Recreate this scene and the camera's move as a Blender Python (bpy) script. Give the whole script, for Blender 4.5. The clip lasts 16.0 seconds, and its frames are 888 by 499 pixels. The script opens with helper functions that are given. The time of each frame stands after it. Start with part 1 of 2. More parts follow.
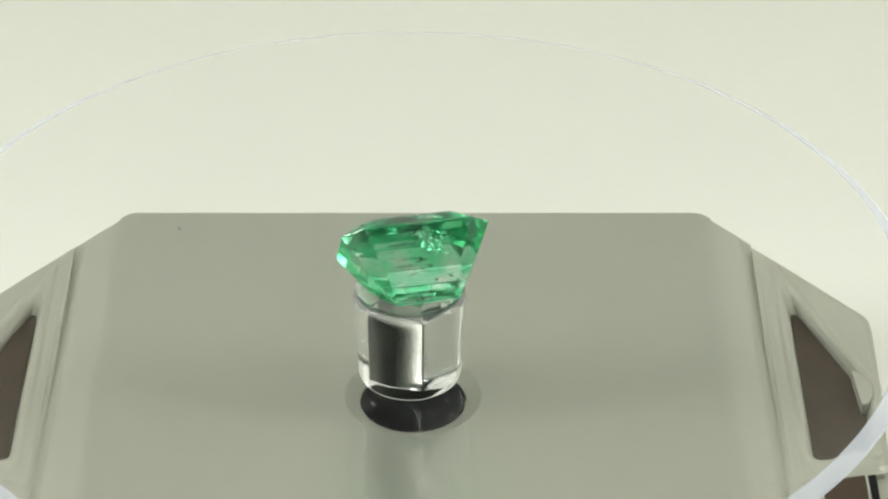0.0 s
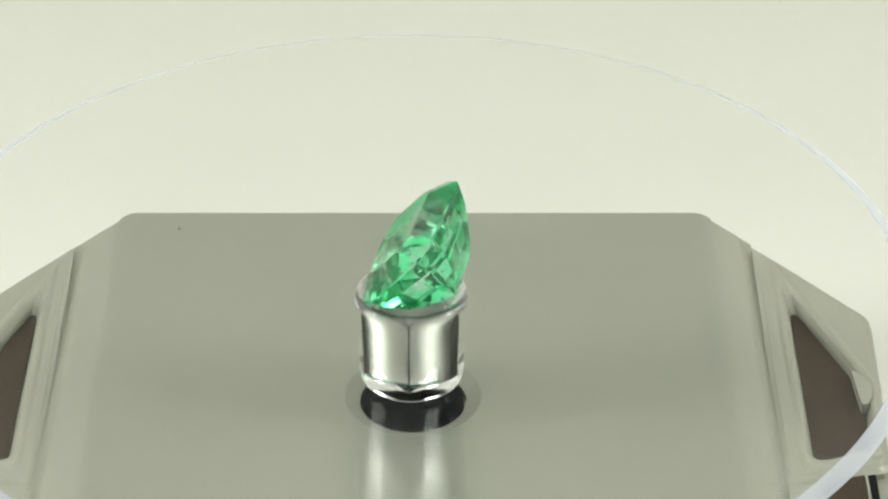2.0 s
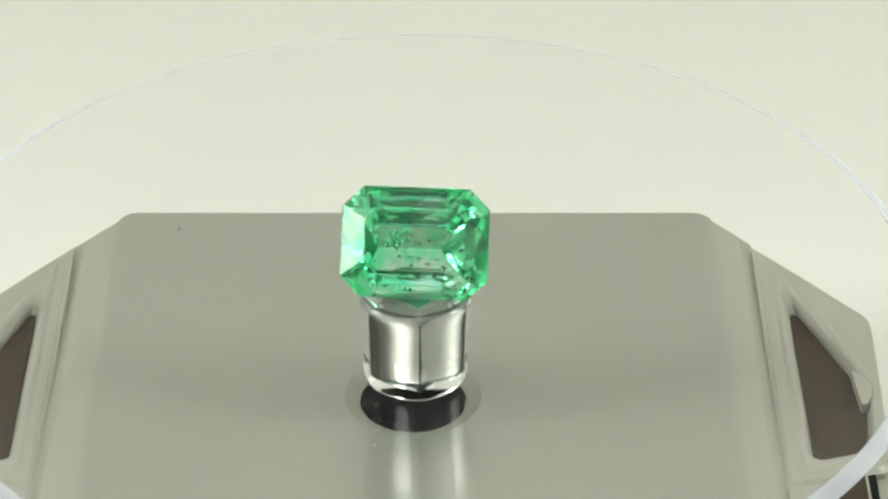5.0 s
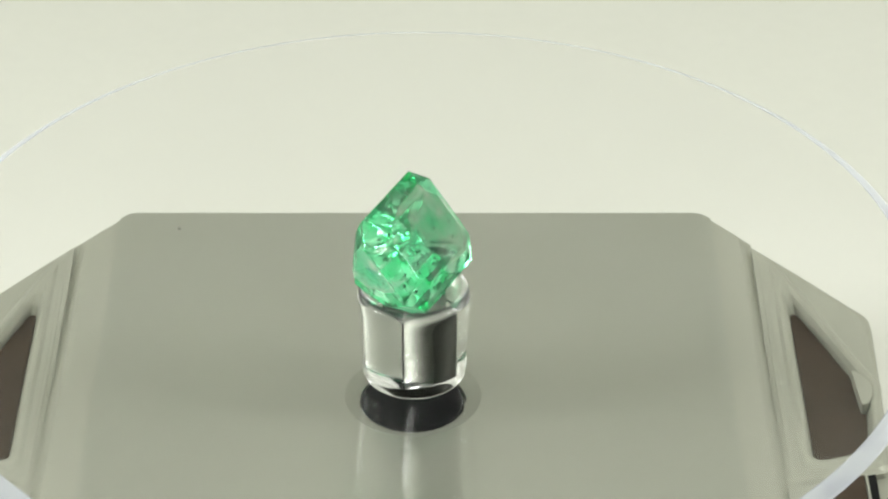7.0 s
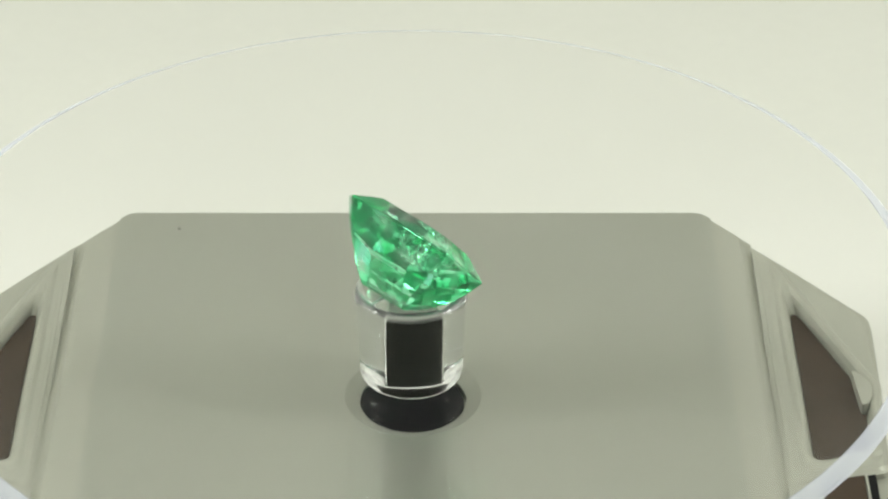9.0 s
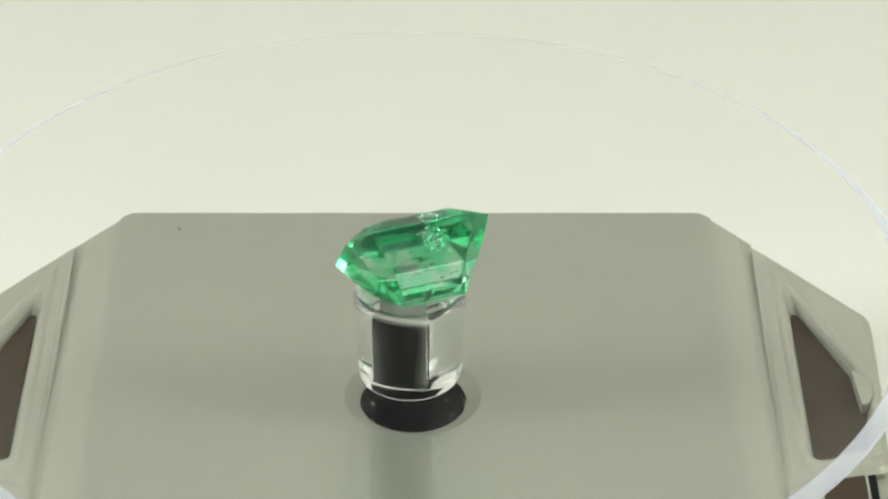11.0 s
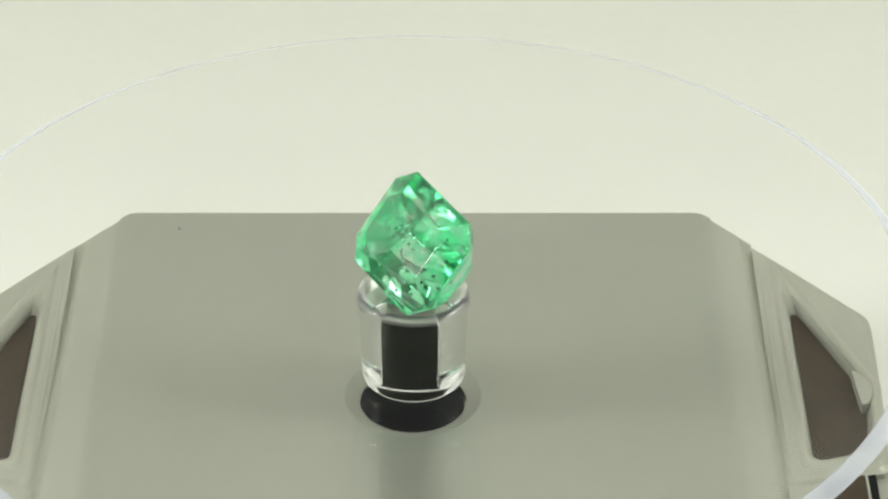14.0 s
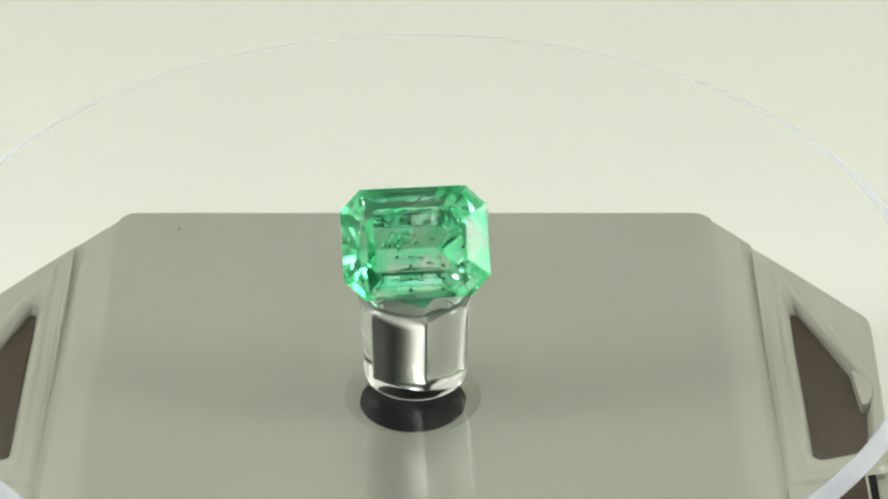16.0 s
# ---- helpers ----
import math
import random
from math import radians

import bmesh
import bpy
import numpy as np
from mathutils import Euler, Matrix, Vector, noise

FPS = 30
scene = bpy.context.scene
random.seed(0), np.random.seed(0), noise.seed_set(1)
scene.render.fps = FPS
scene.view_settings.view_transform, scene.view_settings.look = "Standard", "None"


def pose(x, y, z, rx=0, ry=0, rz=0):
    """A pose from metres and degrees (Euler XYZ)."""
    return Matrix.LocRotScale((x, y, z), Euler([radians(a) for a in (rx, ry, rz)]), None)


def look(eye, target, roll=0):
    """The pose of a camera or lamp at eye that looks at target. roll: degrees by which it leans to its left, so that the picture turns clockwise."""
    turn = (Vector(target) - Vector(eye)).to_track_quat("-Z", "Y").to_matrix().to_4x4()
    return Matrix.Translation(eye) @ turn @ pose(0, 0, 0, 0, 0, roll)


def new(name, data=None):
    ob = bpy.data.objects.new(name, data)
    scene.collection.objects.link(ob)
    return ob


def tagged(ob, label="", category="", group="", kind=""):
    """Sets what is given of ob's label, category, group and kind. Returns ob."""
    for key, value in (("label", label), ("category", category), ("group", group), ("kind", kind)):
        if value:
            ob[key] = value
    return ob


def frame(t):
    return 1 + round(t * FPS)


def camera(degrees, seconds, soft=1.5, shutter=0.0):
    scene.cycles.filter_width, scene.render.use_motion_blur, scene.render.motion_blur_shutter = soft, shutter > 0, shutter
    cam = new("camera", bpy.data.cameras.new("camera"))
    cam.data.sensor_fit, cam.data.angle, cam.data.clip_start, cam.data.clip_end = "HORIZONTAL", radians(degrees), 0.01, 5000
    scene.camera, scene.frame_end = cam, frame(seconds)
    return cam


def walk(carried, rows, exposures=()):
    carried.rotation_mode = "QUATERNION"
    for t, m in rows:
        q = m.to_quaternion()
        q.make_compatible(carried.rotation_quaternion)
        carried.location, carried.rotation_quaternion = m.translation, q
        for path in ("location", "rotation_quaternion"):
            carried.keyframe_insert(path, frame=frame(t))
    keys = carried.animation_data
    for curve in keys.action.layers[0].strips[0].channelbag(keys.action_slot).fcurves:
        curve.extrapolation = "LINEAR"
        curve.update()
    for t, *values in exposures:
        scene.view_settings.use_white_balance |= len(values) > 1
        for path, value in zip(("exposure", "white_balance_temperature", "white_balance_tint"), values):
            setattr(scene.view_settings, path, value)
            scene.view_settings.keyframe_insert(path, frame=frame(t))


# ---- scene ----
□ □ □
*What needs to be done:* Reproduce the full listing above verbatim, with no pictures included.

*Task output:*
Recreate this scene and the camera's move as a Blender Python (bpy) script. Give the whole script, for Blender 4.5. The clip lasts 16.0 seconds, and its frames are 888 by 499 pixels. The script opens with helper functions that are given. The time of each frame stands after it. Start with part 1 of 2. More parts follow.
0.0 s
2.0 s
5.0 s
7.0 s
9.0 s
11.0 s
14.0 s
16.0 s
# ---- helpers ----
import math
import random
from math import radians

import bmesh
import bpy
import numpy as np
from mathutils import Euler, Matrix, Vector, noise

FPS = 30
scene = bpy.context.scene
random.seed(0), np.random.seed(0), noise.seed_set(1)
scene.render.fps = FPS
scene.view_settings.view_transform, scene.view_settings.look = "Standard", "None"


def pose(x, y, z, rx=0, ry=0, rz=0):
    """A pose from metres and degrees (Euler XYZ)."""
    return Matrix.LocRotScale((x, y, z), Euler([radians(a) for a in (rx, ry, rz)]), None)


def look(eye, target, roll=0):
    """The pose of a camera or lamp at eye that looks at target. roll: degrees by which it leans to its left, so that the picture turns clockwise."""
    turn = (Vector(target) - Vector(eye)).to_track_quat("-Z", "Y").to_matrix().to_4x4()
    return Matrix.Translation(eye) @ turn @ pose(0, 0, 0, 0, 0, roll)


def new(name, data=None):
    ob = bpy.data.objects.new(name, data)
    scene.collection.objects.link(ob)
    return ob


def tagged(ob, label="", category="", group="", kind=""):
    """Sets what is given of ob's label, category, group and kind. Returns ob."""
    for key, value in (("label", label), ("category", category), ("group", group), ("kind", kind)):
        if value:
            ob[key] = value
    return ob


def frame(t):
    return 1 + round(t * FPS)


def camera(degrees, seconds, soft=1.5, shutter=0.0):
    scene.cycles.filter_width, scene.render.use_motion_blur, scene.render.motion_blur_shutter = soft, shutter > 0, shutter
    cam = new("camera", bpy.data.cameras.new("camera"))
    cam.data.sensor_fit, cam.data.angle, cam.data.clip_start, cam.data.clip_end = "HORIZONTAL", radians(degrees), 0.01, 5000
    scene.camera, scene.frame_end = cam, frame(seconds)
    return cam


def walk(carried, rows, exposures=()):
    carried.rotation_mode = "QUATERNION"
    for t, m in rows:
        q = m.to_quaternion()
        q.make_compatible(carried.rotation_quaternion)
        carried.location, carried.rotation_quaternion = m.translation, q
        for path in ("location", "rotation_quaternion"):
            carried.keyframe_insert(path, frame=frame(t))
    keys = carried.animation_data
    for curve in keys.action.layers[0].strips[0].channelbag(keys.action_slot).fcurves:
        curve.extrapolation = "LINEAR"
        curve.update()
    for t, *values in exposures:
        scene.view_settings.use_white_balance |= len(values) > 1
        for path, value in zip(("exposure", "white_balance_temperature", "white_balance_tint"), values):
            setattr(scene.view_settings, path, value)
            scene.view_settings.keyframe_insert(path, frame=frame(t))


# ---- scene ----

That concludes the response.